-- Start --
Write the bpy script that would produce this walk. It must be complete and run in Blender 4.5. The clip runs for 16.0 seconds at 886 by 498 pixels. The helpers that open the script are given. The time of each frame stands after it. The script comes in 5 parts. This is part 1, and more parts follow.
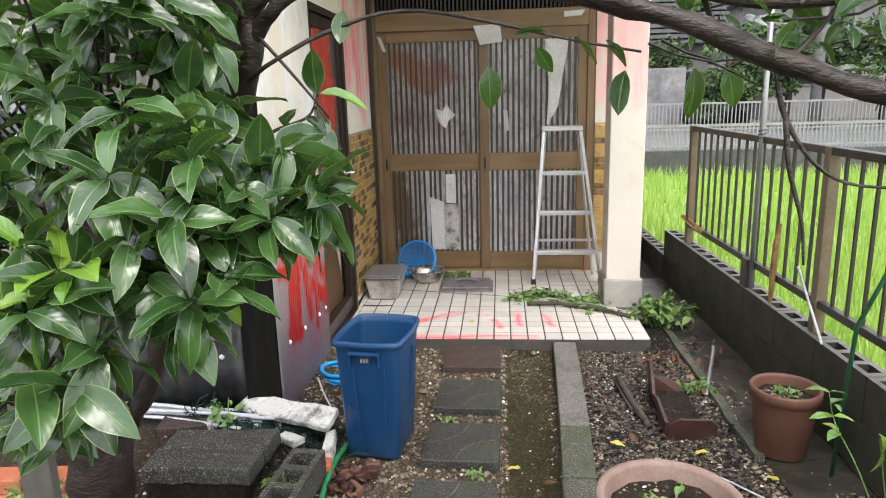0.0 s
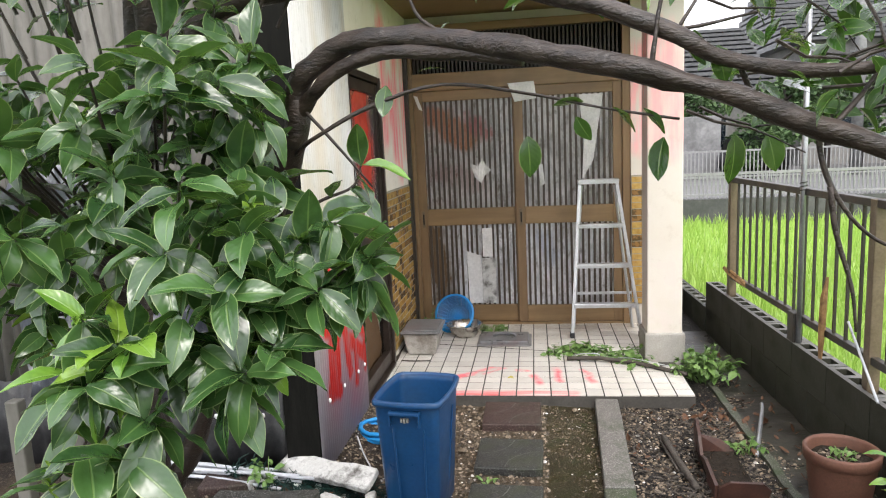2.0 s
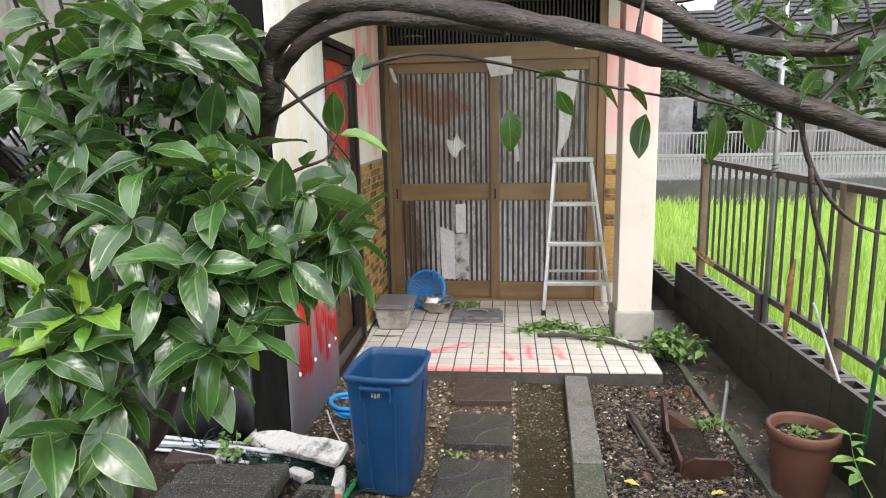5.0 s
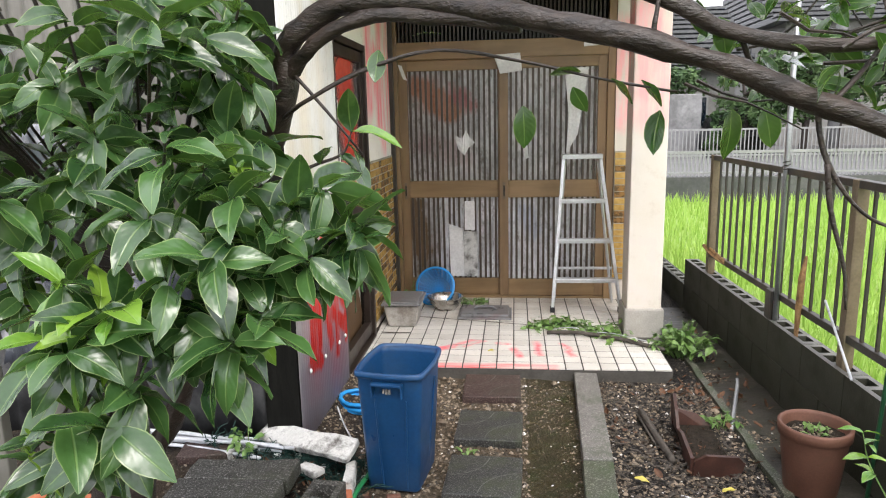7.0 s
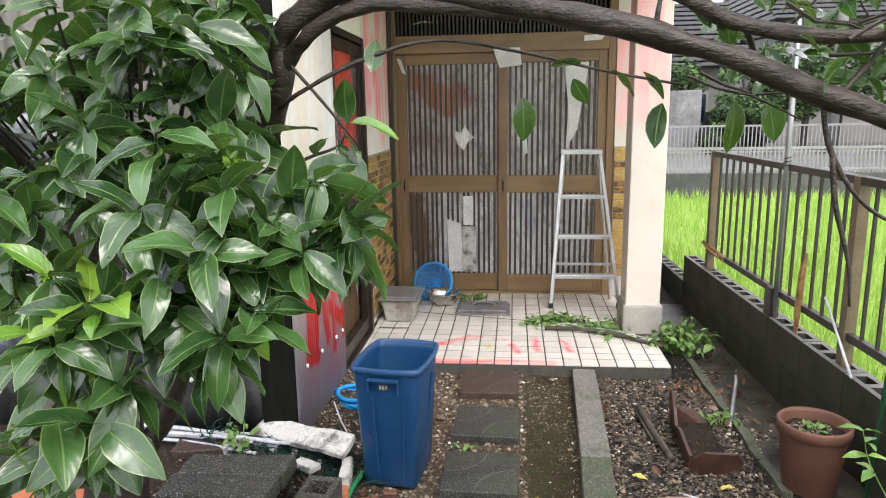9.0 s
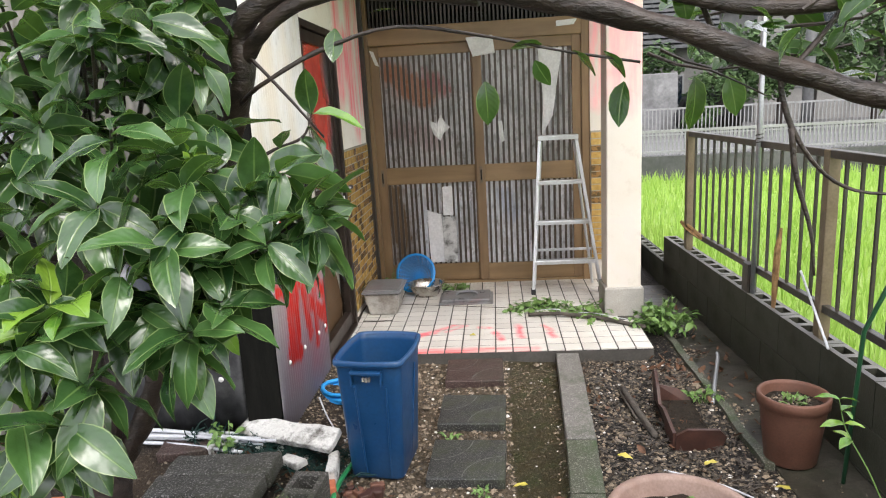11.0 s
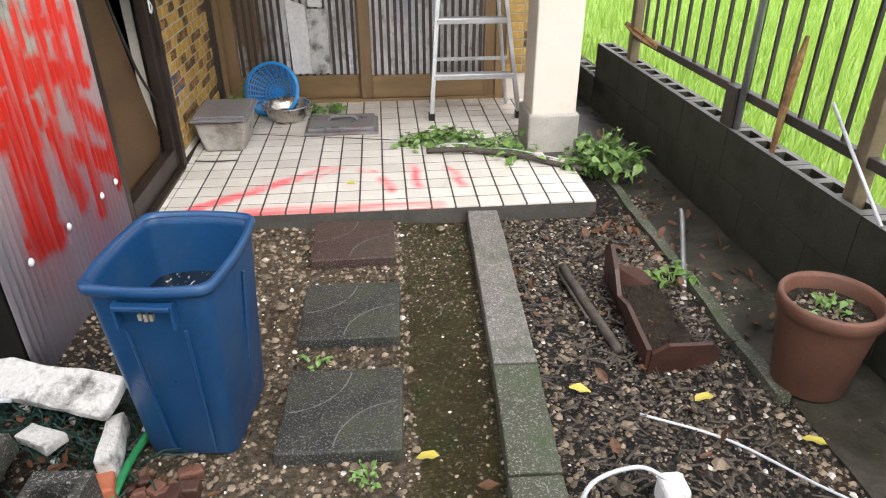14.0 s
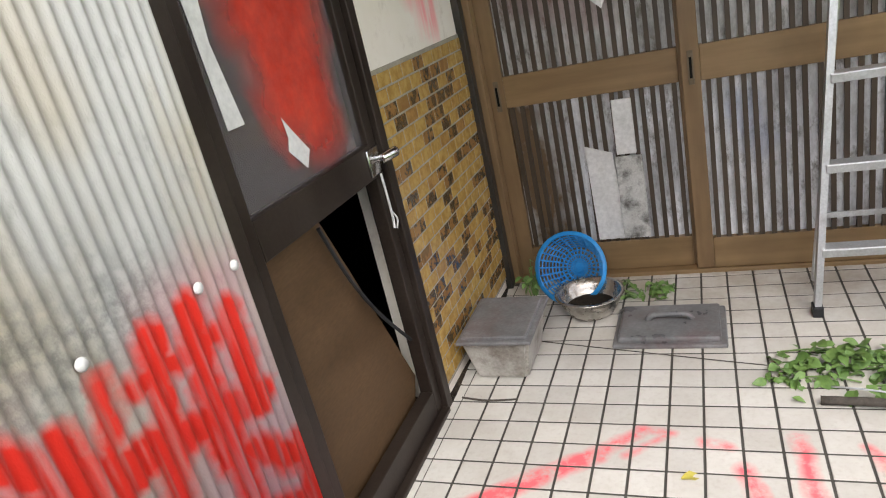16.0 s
-- End --
-- Start --
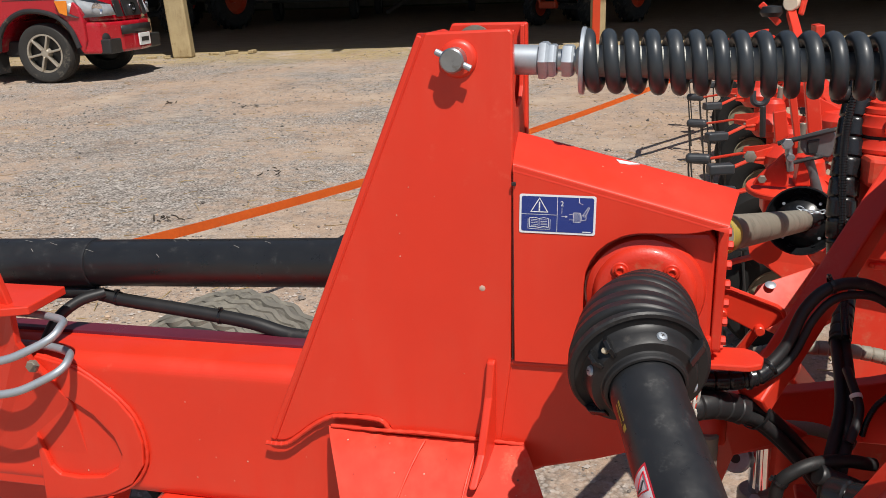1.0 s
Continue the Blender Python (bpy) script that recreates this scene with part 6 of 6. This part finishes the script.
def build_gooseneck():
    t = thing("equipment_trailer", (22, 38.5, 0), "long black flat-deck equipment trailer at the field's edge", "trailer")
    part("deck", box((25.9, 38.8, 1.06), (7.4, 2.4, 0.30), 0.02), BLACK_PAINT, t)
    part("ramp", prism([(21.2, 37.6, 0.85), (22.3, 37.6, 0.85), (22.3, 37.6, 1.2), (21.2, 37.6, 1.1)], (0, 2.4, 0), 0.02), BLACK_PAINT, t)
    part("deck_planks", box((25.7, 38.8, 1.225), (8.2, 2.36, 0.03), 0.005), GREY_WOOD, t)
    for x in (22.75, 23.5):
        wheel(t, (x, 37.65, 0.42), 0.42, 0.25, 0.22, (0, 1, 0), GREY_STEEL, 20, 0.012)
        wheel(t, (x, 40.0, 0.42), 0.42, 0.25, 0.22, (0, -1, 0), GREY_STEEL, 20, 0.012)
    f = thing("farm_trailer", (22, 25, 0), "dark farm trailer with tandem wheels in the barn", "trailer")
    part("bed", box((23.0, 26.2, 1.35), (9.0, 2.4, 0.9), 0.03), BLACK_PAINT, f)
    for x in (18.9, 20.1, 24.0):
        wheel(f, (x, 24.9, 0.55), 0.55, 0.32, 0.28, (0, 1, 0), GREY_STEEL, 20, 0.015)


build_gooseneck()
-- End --
-- Start --
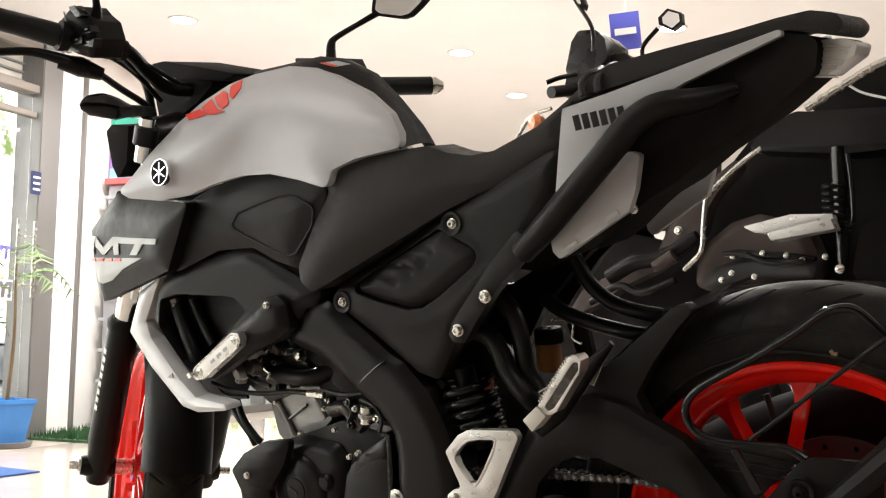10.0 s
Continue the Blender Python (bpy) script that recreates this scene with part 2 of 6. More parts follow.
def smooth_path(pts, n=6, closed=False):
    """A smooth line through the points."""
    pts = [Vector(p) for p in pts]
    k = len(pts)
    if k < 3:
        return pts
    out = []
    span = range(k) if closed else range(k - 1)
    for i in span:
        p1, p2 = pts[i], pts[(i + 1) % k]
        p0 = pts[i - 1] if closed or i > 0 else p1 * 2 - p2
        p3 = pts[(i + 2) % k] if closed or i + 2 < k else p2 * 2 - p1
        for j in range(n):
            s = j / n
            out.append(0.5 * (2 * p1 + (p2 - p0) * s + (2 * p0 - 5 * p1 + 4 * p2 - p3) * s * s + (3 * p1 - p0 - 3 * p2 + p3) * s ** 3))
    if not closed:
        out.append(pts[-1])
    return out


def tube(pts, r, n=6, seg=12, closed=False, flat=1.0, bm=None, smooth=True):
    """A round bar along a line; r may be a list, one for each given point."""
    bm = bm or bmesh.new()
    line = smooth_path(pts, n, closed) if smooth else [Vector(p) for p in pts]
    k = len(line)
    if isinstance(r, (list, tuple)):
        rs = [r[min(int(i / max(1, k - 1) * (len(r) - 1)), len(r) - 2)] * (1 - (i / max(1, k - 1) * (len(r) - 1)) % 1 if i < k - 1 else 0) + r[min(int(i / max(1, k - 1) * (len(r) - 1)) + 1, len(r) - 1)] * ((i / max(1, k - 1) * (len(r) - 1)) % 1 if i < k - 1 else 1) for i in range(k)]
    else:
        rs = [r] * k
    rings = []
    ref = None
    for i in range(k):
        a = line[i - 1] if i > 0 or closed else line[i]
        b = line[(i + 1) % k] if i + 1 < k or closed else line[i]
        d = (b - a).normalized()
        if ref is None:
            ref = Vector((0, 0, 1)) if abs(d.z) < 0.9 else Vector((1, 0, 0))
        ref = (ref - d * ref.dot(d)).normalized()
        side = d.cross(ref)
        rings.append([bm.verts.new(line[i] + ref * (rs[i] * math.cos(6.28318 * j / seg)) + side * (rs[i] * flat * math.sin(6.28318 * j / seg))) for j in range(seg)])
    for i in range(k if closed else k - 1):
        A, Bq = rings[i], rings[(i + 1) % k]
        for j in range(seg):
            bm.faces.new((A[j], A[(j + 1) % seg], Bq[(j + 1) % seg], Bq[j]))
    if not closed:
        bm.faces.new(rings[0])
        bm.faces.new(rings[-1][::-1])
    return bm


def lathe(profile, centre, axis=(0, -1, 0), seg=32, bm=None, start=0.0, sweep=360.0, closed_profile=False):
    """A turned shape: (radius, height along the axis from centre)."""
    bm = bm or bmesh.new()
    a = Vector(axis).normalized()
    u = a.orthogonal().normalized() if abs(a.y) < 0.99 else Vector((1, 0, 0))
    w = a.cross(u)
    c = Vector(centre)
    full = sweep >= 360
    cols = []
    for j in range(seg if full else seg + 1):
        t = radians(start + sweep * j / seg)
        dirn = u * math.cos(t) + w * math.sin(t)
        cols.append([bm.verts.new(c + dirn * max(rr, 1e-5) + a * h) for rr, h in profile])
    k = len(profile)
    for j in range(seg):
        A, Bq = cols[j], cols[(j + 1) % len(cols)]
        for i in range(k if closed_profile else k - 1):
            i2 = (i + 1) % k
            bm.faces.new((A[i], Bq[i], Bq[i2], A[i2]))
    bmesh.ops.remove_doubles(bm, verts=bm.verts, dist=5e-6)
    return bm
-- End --
> [The exercise]
Looking at the data above, show all lines where the word "recreates" occurs.

> [Task solution]
Continue the Blender Python (bpy) script that recreates this scene with part 6 of 6. This part finishes the script.
Continue the Blender Python (bpy) script that recreates this scene with part 2 of 6. More parts follow.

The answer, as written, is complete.